A few years ago I read a book about a woman and a man that lived next door to each other their entire adult life. They each had their own families. Each was married with kids. The book took the readers through their relationship as neighbors, then friends, then secret lovers. While they each continued on in their lives, putting their love for each other on the back burner. Until one day, the man had a massive heart attack and died. The book talked about how every year on the anniversary of this death the women would be rushed to the hospital with symptoms of a heart attack. Only for the test to not support this claim.
I bring this up because I truly believe in heartbreak being so much more than emotion. I believe that every year on that day my body subconsciously mourns the loss of both of our babies. Mourns the fact that they aren’t here like we planned on them being like we wished they would be. At first, I thought it was in my head but this year proves otherwise. I never thought about the miscarriages, or the lack of children once yesterday. I didn’t realize it was, in fact, the 25th until today, just a few minutes ago. But my body, my heart, my soul knows something is off.

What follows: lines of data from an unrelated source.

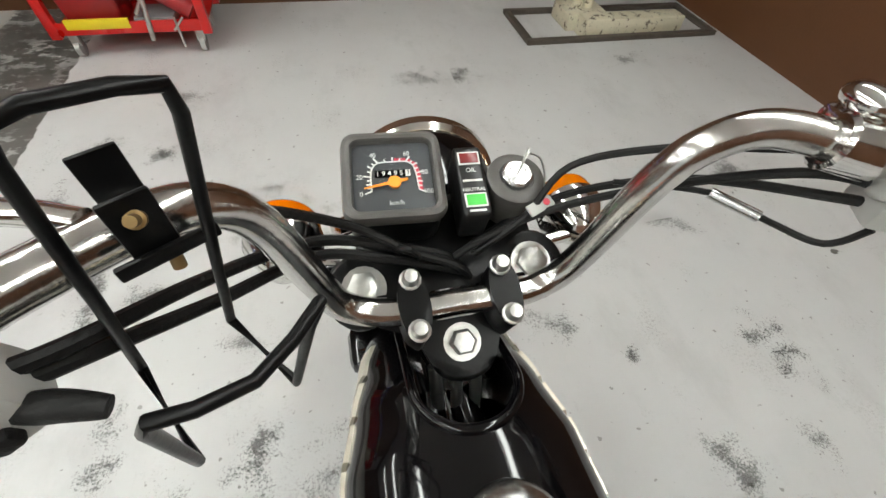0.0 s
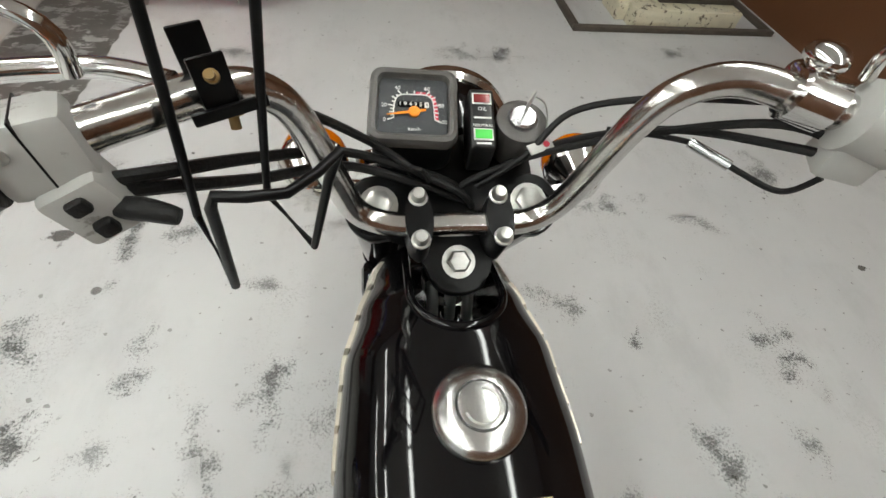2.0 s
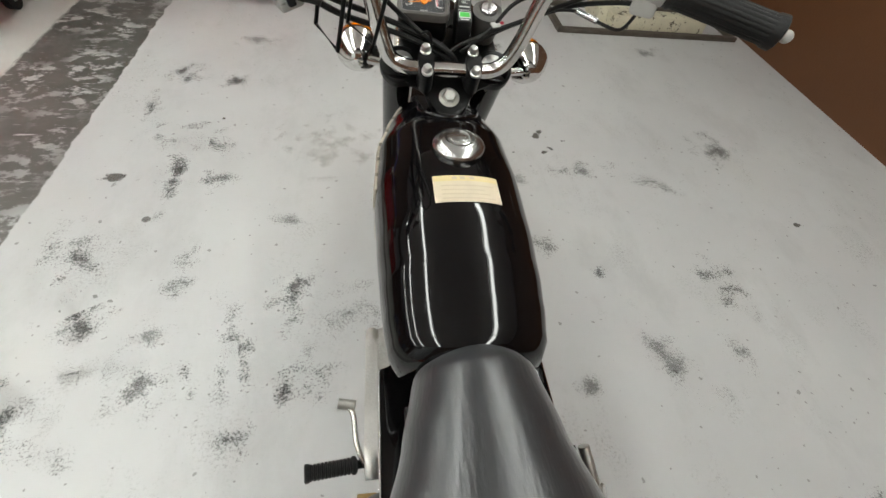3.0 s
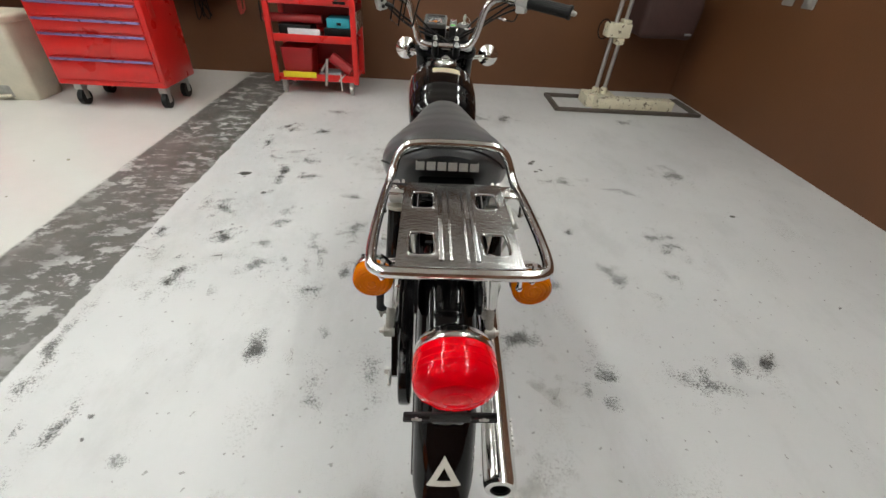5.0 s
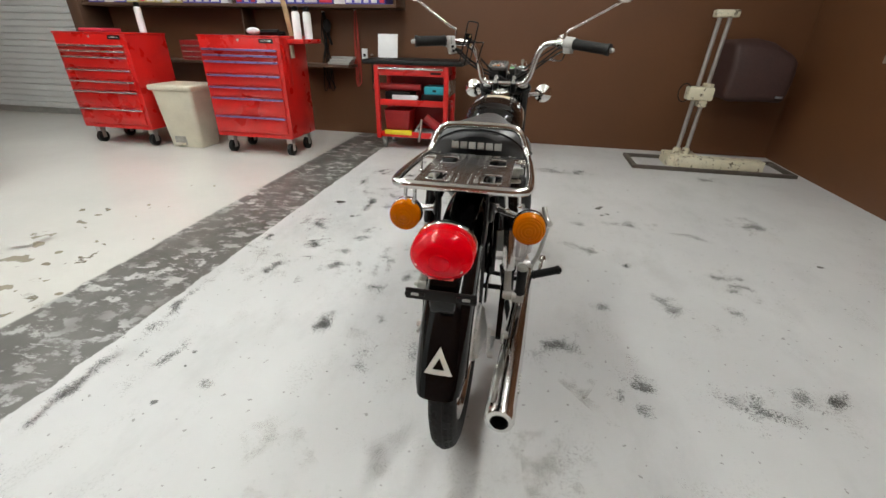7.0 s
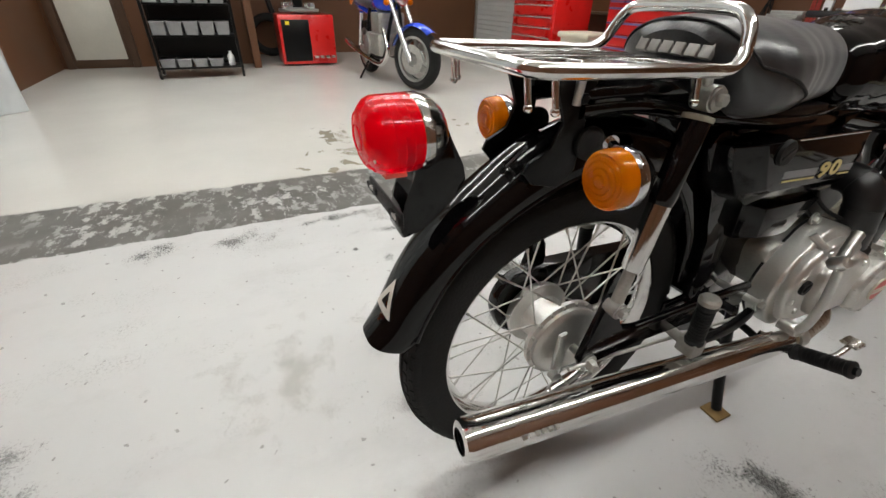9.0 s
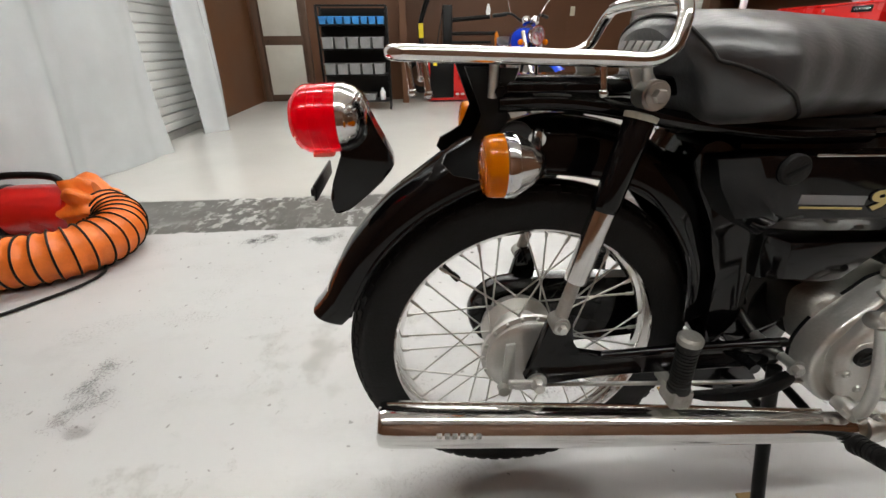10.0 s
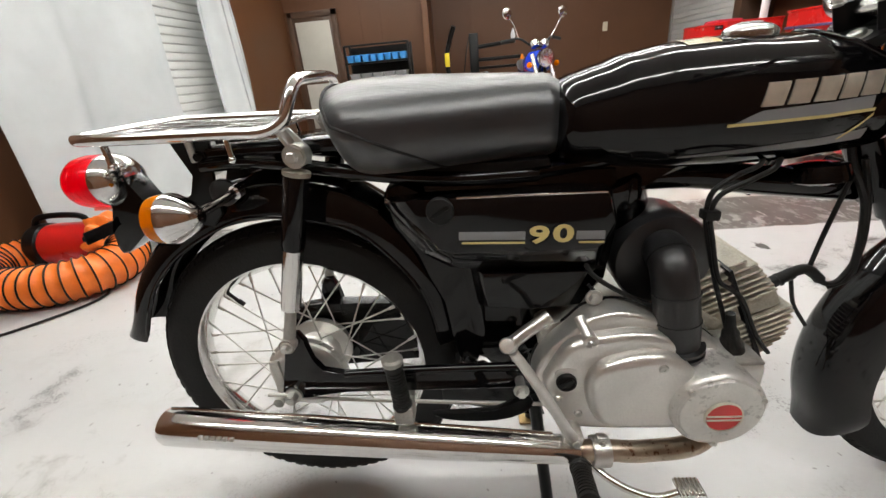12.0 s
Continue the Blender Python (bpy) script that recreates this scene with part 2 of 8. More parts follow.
def floor_material():
    """Grey-white floor paint, scuffed; a bare strip with worn paint across it; a warmer glossy coat beyond the strip."""
    m = bpy.data.materials.new("floor paint")
    m.use_nodes = True
    nt = m.node_tree
    b = nt.nodes["Principled BSDF"]
    geo = nt.nodes.new("ShaderNodeNewGeometry")
    sep = nt.nodes.new("ShaderNodeSeparateXYZ")
    nt.links.new(geo.outputs["Position"], sep.inputs[0])

    def noise_node(scale, detail, rough=0.5, stretch=(1, 1, 1)):
        mp = nt.nodes.new("ShaderNodeMapping")
        mp.inputs["Scale"].default_value = stretch
        nt.links.new(geo.outputs["Position"], mp.inputs[0])
        n = nt.nodes.new("ShaderNodeTexNoise")
        n.inputs["Scale"].default_value, n.inputs["Detail"].default_value, n.inputs["Roughness"].default_value = scale, detail, rough
        nt.links.new(mp.outputs[0], n.inputs["Vector"])
        return n.outputs["Fac"]

    def span(value, lo, hi, a=0.0, c=1.0):
        r = nt.nodes.new("ShaderNodeMapRange")
        nt.links.new(value, r.inputs[0])
        for i, v in enumerate((lo, hi, a, c)):
            r.inputs[i + 1].default_value = v
        return r.outputs[0]

    def op(kind, a, c):
        n = nt.nodes.new("ShaderNodeMath")
        n.operation = kind
        for i, v in enumerate((a, c)):
            if isinstance(v, (int, float)):
                n.inputs[i].default_value = v
            else:
                nt.links.new(v, n.inputs[i])
        return n.outputs[0]

    def blend(fac, a, c):
        n = nt.nodes.new("ShaderNodeMix")
        n.data_type = "RGBA"
        nt.links.new(fac, n.inputs[0])
        for i, v in ((6, a), (7, c)):
            if isinstance(v, tuple):
                n.inputs[i].default_value = (*v, 1)
            else:
                nt.links.new(v, n.inputs[i])
        return n.outputs[2]

    x = op("ADD", sep.outputs[0], op("MULTIPLY", op("SUBTRACT", noise_node(9, 6, 0.6), 0.5), 0.05))
    near = span(x, -1.318, -1.312)
    far = span(x, -1.80, -1.785, 1.0, 0.0)
    clouds = noise_node(0.9, 6, 0.6)
    white = blend(span(clouds, 0.3, 0.7), (0.50, 0.50, 0.50), (0.58, 0.58, 0.575))
    warm = blend(span(clouds, 0.3, 0.7), (0.55, 0.54, 0.51), (0.62, 0.61, 0.575))
    grit = op("MULTIPLY", span(noise_node(3.4, 6, 0.7, (1.3, 0.8, 1)), 0.54, 0.72), span(noise_node(120, 4, 0.75), 0.50, 0.64))
    smudge = span(noise_node(1.9, 7, 0.7, (1.4, 0.7, 1)), 0.52, 0.75)
    white = blend(op("MULTIPLY", smudge, 0.36), white, (0.30, 0.30, 0.30))
    flecks = span(noise_node(42, 2, 0.4), 0.715, 0.74)
    white = blend(op("MULTIPLY", grit, 0.7), white, (0.16, 0.155, 0.145))
    white = blend(op("MULTIPLY", flecks, 0.6), white, (0.16, 0.15, 0.14))
    yellowed = span(noise_node(0.7, 4, 0.6, (1, 0.6, 1)), 0.60, 0.74)
    white = blend(op("MULTIPLY", yellowed, 0.3), white, (0.48, 0.45, 0.37))
    bare = blend(span(noise_node(5, 6, 0.6), 0.35, 0.7), (0.098, 0.094, 0.086), (0.142, 0.137, 0.126))
    worn = op("MULTIPLY", span(noise_node(2.2, 3, 0.5), 0.36, 0.56), span(noise_node(8.5, 9, 0.66, (1.1, 1.6, 1)), 0.515, 0.57))
    streak = span(noise_node(15, 8, 0.70, (0.5, 2.4, 1)), 0.60, 0.66)
    strip = blend(op("MULTIPLY", op("MAXIMUM", worn, streak), 0.85), bare, (0.46, 0.46, 0.45))
    col = blend(near, strip, white)
    col = blend(far, col, warm)
    nt.links.new(col, b.inputs["Base Color"])
    rough_white = span(noise_node(3, 5, 0.6), 0.3, 0.7, 0.30, 0.45)
    rough_mix = nt.nodes.new("ShaderNodeMix")
    nt.links.new(far, rough_mix.inputs[0])
    nt.links.new(rough_white, rough_mix.inputs[2])
    rough_mix.inputs[3].default_value = 0.20
    nt.links.new(rough_mix.outputs[0], b.inputs["Roughness"])
    b.inputs["Specular IOR Level"].default_value = 0.45
    bp = nt.nodes.new("ShaderNodeBump")
    bp.inputs["Strength"].default_value, bp.inputs["Distance"].default_value = 0.12, 0.004
    nt.links.new(noise_node(6, 8, 0.6), bp.inputs["Height"])
    nt.links.new(bp.outputs[0], b.inputs["Normal"])
    return m


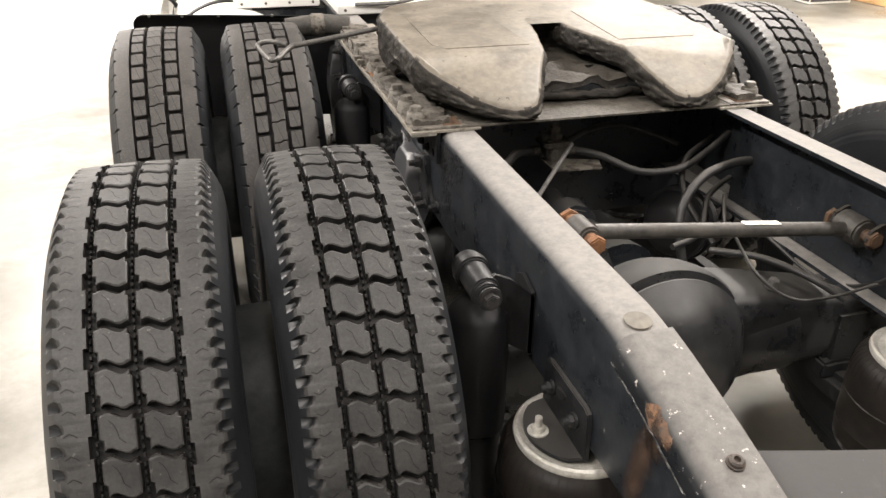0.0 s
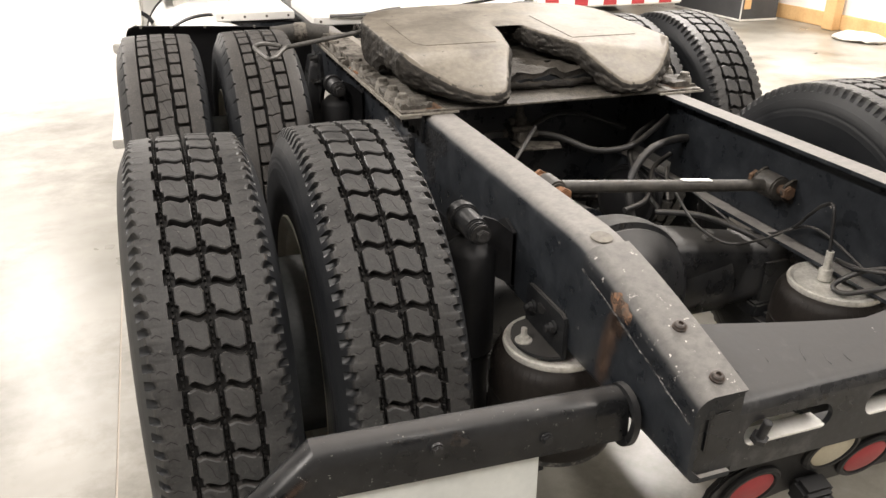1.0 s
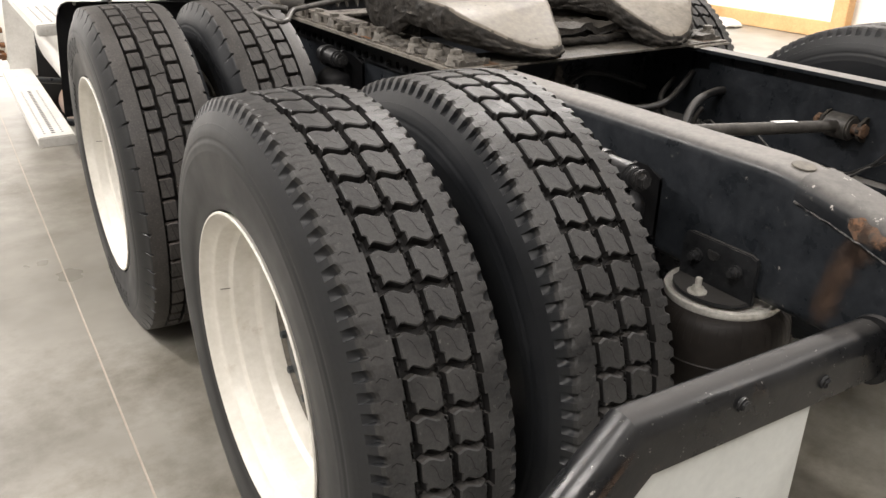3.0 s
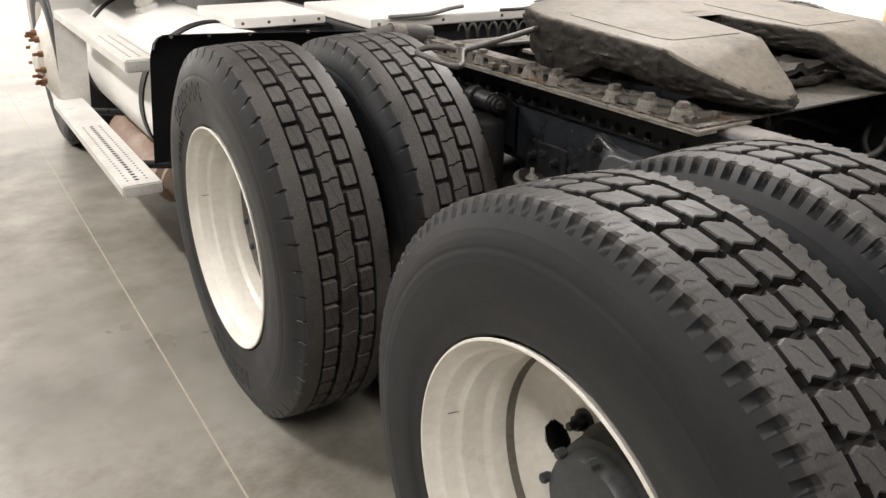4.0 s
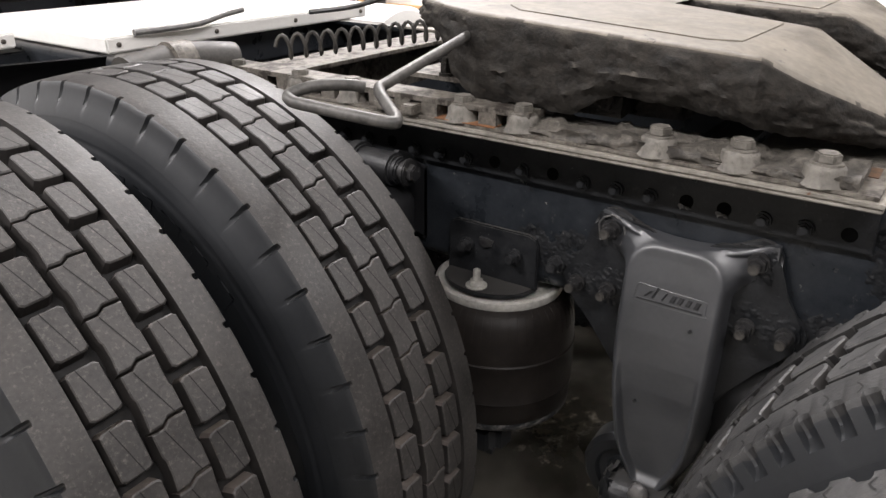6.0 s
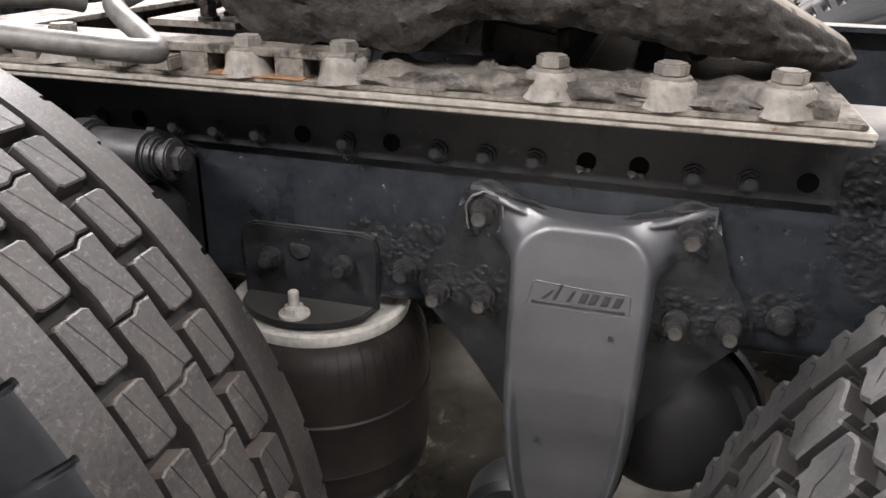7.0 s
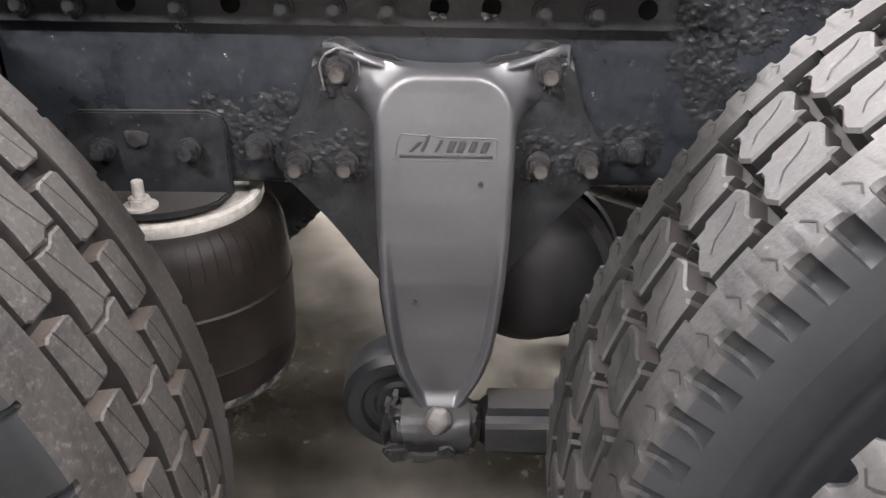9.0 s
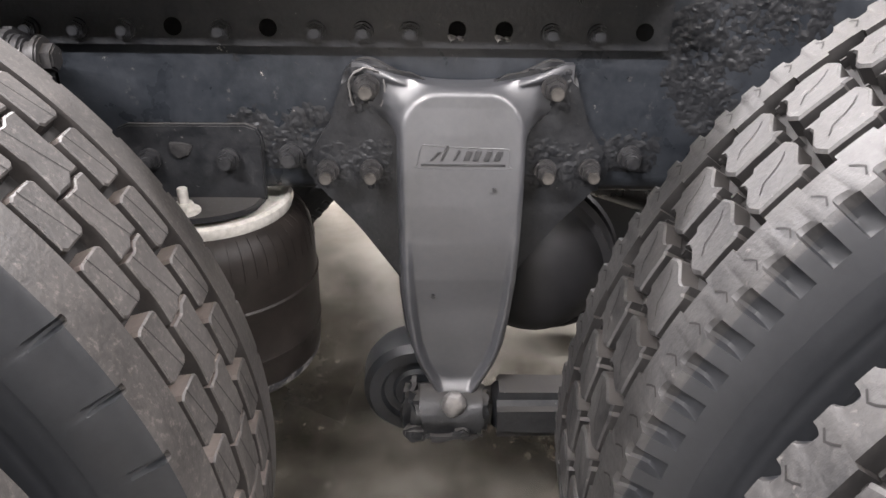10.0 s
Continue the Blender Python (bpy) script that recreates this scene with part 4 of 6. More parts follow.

Eight years ago today I wrote a note and I posted it on my Facebook. This was the first time I’ve ever written something I felt the need to share publicly. While a lot has happened, much time has passed it still speaks directly to me and my feelings on that day and every June 25th since then. I hope you enjoy:
June 25, 2010
Today’s the day my life would have drastically change. Today’s the day I would have held you in my arms for the first time. Today’s the day my life goal would have become being the best mother to you. Today’s the day I could look at you and realize all the pain was worth it. However, today is not that day. Today I realize everything happens for a reason. And even though I still don’t know that reason life goes on. Just because time has past doesn’t mean I don’t still think about that day and wonder who you would be, or where I would be. I’ll always remember the day you “surprised” me, as well as the day the doctors crushed me… Today would have been the day, I became a mom. ❤
– Written by twenty-year-old me.
I just went through my first “D-Day” last week and it was horrible. Reading your posts and how you feel really explains how I feel when I don’t have the words to express it myself. Thank you for that ❤️
Girl, I am so sorry to hear that. It’s never fun, but it does get easier.
Thank you for being so sweet. I love sharing, it’s so therapeutic but I get nervous people will think it’s for attention or playing the potty card so the fact that you understand my intension, is so amazing.